A few months ago, George and Jo asked me to come over for cocktails to talk about the column. And as George was sipping his beloved martini while looking over a splendid Chesapeake Bay sunset, he noted how touched he had been with the notes, both privately and on the Spy, of those whose experience he had moved. There was a certain satisfaction that his work had indeed made a difference in people’s lives.
It was also over drinks that George and Jo agreed with me that these 17 columns should have a future. And with their support, the Spy will be working with Secant Publishing of Salisbury to publish this remarkable collection, along with Jo’s brilliant illustrations, in the not too distant future.
We also will share with our readers his official obituary and any memorial service plans as we receive those.

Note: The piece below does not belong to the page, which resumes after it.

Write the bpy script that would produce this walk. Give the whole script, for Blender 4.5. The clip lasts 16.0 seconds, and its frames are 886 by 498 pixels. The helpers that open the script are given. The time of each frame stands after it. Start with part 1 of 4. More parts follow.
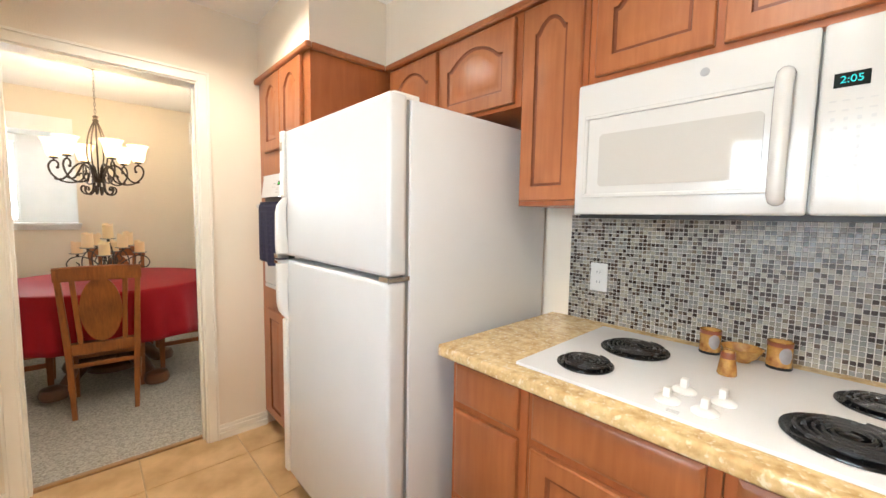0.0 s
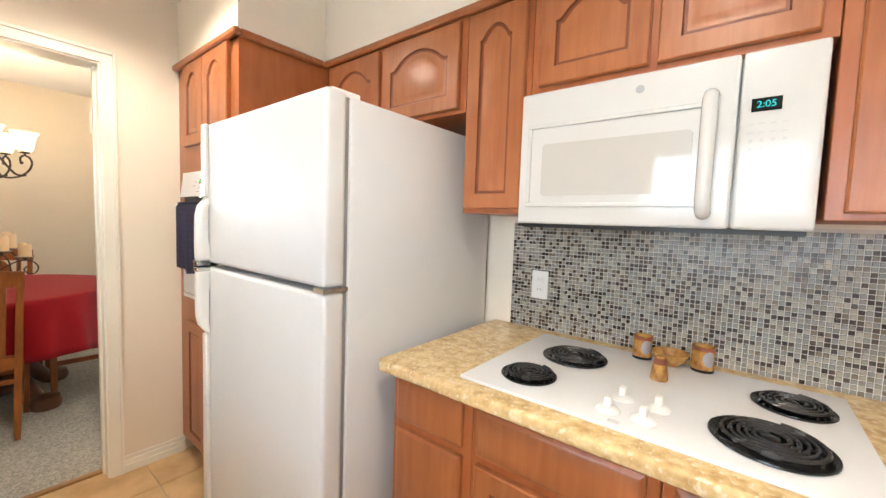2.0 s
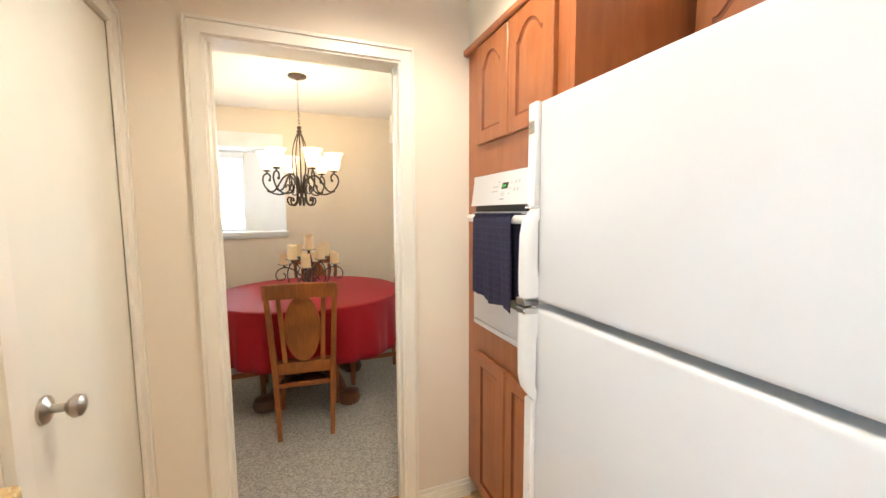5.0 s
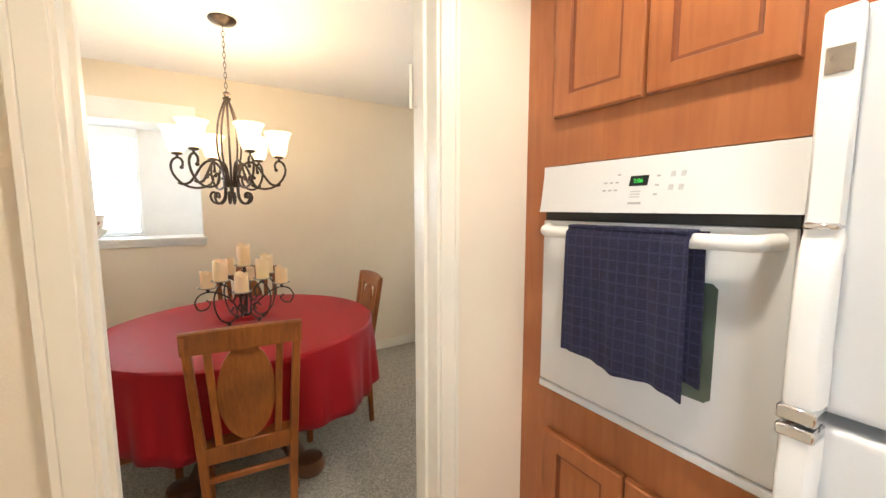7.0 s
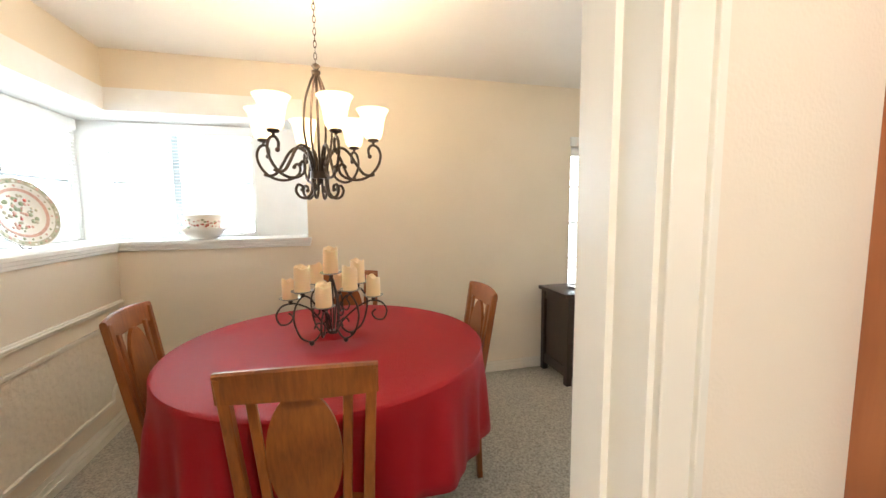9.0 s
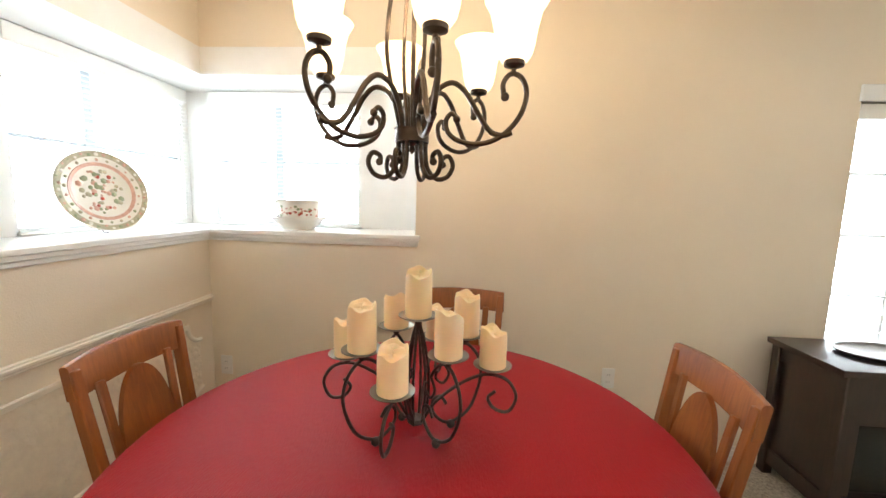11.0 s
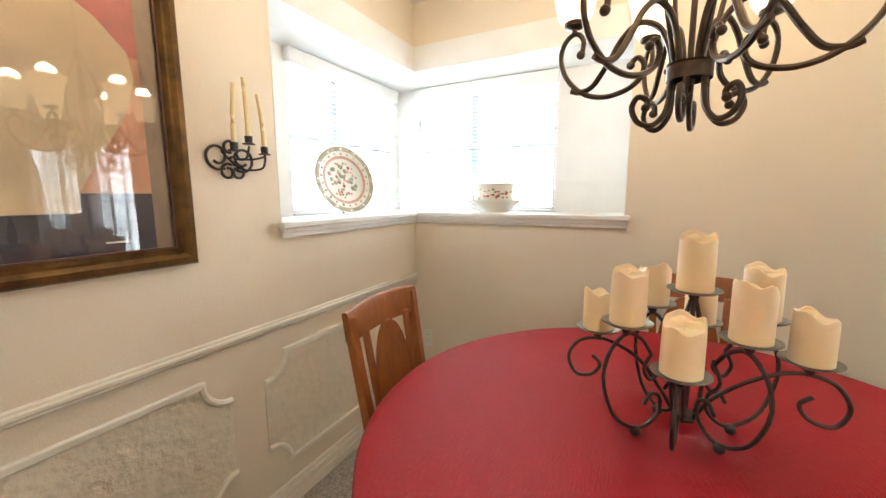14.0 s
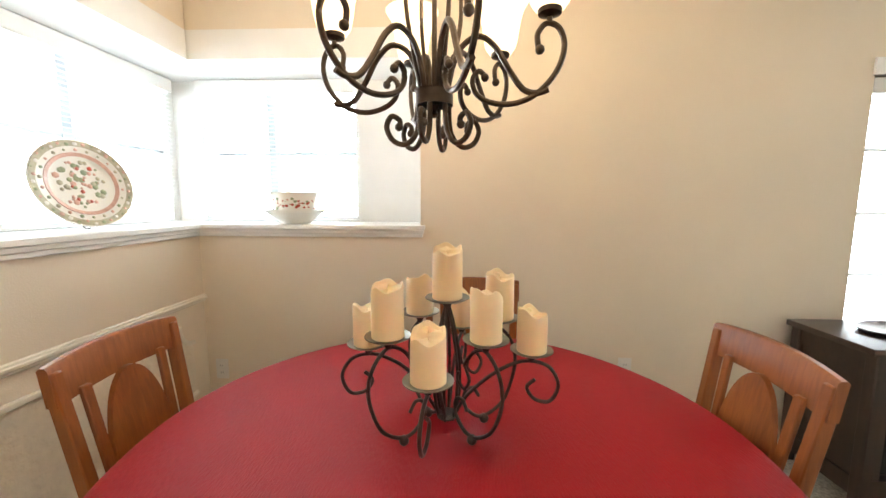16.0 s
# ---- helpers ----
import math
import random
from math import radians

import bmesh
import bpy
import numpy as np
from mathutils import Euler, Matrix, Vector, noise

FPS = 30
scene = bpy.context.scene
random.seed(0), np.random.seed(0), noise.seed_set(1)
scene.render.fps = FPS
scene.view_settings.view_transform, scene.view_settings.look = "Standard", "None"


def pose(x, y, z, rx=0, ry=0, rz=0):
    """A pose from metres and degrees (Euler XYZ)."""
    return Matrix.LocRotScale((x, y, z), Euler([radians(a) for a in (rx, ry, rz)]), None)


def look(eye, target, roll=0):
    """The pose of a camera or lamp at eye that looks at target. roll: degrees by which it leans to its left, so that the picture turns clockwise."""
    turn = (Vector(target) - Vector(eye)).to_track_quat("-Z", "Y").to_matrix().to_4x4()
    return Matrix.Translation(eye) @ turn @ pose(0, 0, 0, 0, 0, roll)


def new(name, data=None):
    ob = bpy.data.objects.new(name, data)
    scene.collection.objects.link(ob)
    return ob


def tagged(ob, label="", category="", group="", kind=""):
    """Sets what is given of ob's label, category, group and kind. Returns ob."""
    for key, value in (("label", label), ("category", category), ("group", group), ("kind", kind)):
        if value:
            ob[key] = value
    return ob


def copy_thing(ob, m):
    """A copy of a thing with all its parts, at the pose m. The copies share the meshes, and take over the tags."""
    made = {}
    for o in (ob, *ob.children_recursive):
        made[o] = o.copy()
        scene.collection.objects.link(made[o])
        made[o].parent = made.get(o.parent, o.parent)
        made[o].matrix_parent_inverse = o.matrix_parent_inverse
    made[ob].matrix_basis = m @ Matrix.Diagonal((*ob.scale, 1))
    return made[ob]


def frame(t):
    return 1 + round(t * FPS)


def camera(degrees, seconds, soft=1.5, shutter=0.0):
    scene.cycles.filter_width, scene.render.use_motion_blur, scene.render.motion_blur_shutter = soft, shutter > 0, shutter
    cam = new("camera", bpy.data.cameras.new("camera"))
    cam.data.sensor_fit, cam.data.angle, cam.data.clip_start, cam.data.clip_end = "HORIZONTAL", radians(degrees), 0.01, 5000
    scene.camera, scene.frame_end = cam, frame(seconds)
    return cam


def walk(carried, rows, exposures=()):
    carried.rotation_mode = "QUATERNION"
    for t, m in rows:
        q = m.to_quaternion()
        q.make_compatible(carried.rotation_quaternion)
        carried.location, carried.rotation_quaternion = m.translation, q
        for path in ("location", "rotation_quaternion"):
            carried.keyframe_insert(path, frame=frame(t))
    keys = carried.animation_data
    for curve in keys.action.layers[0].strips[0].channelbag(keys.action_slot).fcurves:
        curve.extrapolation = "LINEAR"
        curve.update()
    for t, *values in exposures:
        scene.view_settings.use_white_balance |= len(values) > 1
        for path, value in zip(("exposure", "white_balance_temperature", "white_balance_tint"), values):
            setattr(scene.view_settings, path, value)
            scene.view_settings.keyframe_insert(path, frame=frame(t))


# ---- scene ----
cam = camera(98.3, 16.0)
PATH = [
    (0, (2.84, 3.376, 1.333), (4.197, 4.836, 1.167), 1.0),
    (0.5, (2.868, 3.355, 1.333), (4.338, 4.703, 1.179), 0.9),
    (1, (2.884, 3.355, 1.335), (4.437, 4.606, 1.189), 1.2),
    (1.5, (2.897, 3.381, 1.349), (4.484, 4.588, 1.191), 1.5),
    (2, (2.879, 3.416, 1.342), (4.441, 4.658, 1.205), 2.0),
    (2.5, (2.858, 3.426, 1.384), (4.283, 4.817, 1.203), 1.4),
    (3, (2.887, 3.505, 1.392), (4.096, 5.087, 1.211), 1.1),
    (3.5, (2.953, 3.648, 1.404), (3.88, 5.41, 1.211), 0.2),
    (4, (2.921, 3.821, 1.403), (3.657, 5.67, 1.205), -0.3),
    (4.2, (2.894, 3.889, 1.397), (3.602, 5.751, 1.207), -0.3),
    (6.3, (2.836, 4.774, 1.42), (3.673, 6.58, 1.229), 0.2),
    (6.5, (2.814, 4.841, 1.426), (3.728, 6.609, 1.228), 0.2),
    (7, (2.764, 4.973, 1.438), (3.826, 6.654, 1.225), -0.0),
    (7.5, (2.79, 5.066, 1.41), (3.82, 6.772, 1.24), 0.8),
    (8, (2.877, 5.215, 1.422), (3.756, 7.0, 1.216), -0.3),
    (8.5, (2.937, 5.387, 1.435), (3.653, 7.237, 1.183), -1.3),
    (8.7, (2.961, 5.433, 1.422), (3.605, 7.313, 1.195), -0.9),
    (10.8, (3.103, 6.407, 1.358), (2.99, 8.398, 1.207), 0.5),
    (11, (3.075, 6.433, 1.406), (2.944, 8.413, 1.158), 1.6),
    (11.5, (3.039, 6.458, 1.348), (2.799, 8.432, 1.135), 1.0),
    (12, (3.007, 6.478, 1.306), (2.63, 8.432, 1.113), 0.5),
    (12.5, (2.978, 6.478, 1.305), (2.408, 8.382, 1.086), 0.3),
    (13, (2.935, 6.44, 1.312), (2.205, 8.285, 1.063), 0.1),
    (13.5, (2.883, 6.427, 1.314), (2.035, 8.219, 1.049), -0.1),
    (14, (2.846, 6.437, 1.313), (1.943, 8.2, 1.04), -0.3),
    (14.5, (2.836, 6.445, 1.312), (1.983, 8.234, 1.042), -0.2),
    (15, (2.864, 6.452, 1.317), (2.169, 8.309, 1.054), -0.1),
    (15.5, (2.924, 6.477, 1.323), (2.482, 8.411, 1.072), -0.0),
    (16, (2.979, 6.519, 1.331), (2.901, 8.503, 1.092), 0.2),
]
walk(cam, [(t, look(eye, target, roll)) for t, eye, target, roll in PATH])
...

But in the meantime, perhaps George would be pleased if I simply shared one of the lines from his first essay in this series:
“I imagined my funeral in a similar way, a little like the bedtime of my childhood. I resisted bedtime, like I resist the implications of my funeral: it’s not the right time; I have more to do. When the end of the day arrives, the knowledge that people who know and love me will tell stories about me –– and on me, too –– I find comforting.”